Can you sense that love?  In a way it doesn’t matter if the person is physically close to you or is somewhere far away.  Even if they have died, they are always as close as your heart.  Love knows no boundaries of time or space.  Sometimes a person may even be more present to us when the person is absent.  Love is reckless, abundant, and ever upwelling.  It crosses time zones; it passes freely between this world and the next; it knows no bounds and no frontiers.  God is God not of the dead but of the living, and when we love, we come alive and we step into heaven.  As St. John puts it in his First Letter, “We know that we have passed from death to life because we love one another” (1 John 3:14).  Or, as the philosopher Gabriel Marcel once said, you know you have really learned to love someone when you know that you see in the other that which is too precious to ever die.

I wonder if that experience, that knowledge, is what enabled Job to proclaim, even from the depths of unimaginable loss and suffering, “I know that my Redeemer lives, and that at the last he will stand upon the earth… [and] in my flesh I shall see God” (Job 19:25-26). 
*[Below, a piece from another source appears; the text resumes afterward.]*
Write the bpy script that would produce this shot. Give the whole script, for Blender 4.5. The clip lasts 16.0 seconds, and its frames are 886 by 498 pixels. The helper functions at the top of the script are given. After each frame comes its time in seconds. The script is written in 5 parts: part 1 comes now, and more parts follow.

That is the Christian message of hope, a message that can carry us through life with joy, even as we watch the leaves fall, even as we recognize the truth of impermanence and change.  When we hand in our stewardship pledges next week, it will be with grateful hearts for the heaven that is proclaimed and made known in this community, and that we anticipate knowing in fullness in the age to come. 

I will end by quoting part of a song1 recorded by Celtic folk singer Mary Black: 

In your eyes
Faint as the singing of a lark
Somehow this black night
Feels warmer for the spark
Warmer for the spark
To hold us ‘til the day when fear will lose its grip
And heaven has its way
And heaven has its way
When all will harmonize
And know what’s in our hearts
The dream will realize

Heaven knows no frontiers
And I’ve seen heaven in your eyes
Heaven knows no frontiers
And I’ve seen heaven in your eyes.

1. “No Frontiers,” lyrics by Jimmy McCarthy.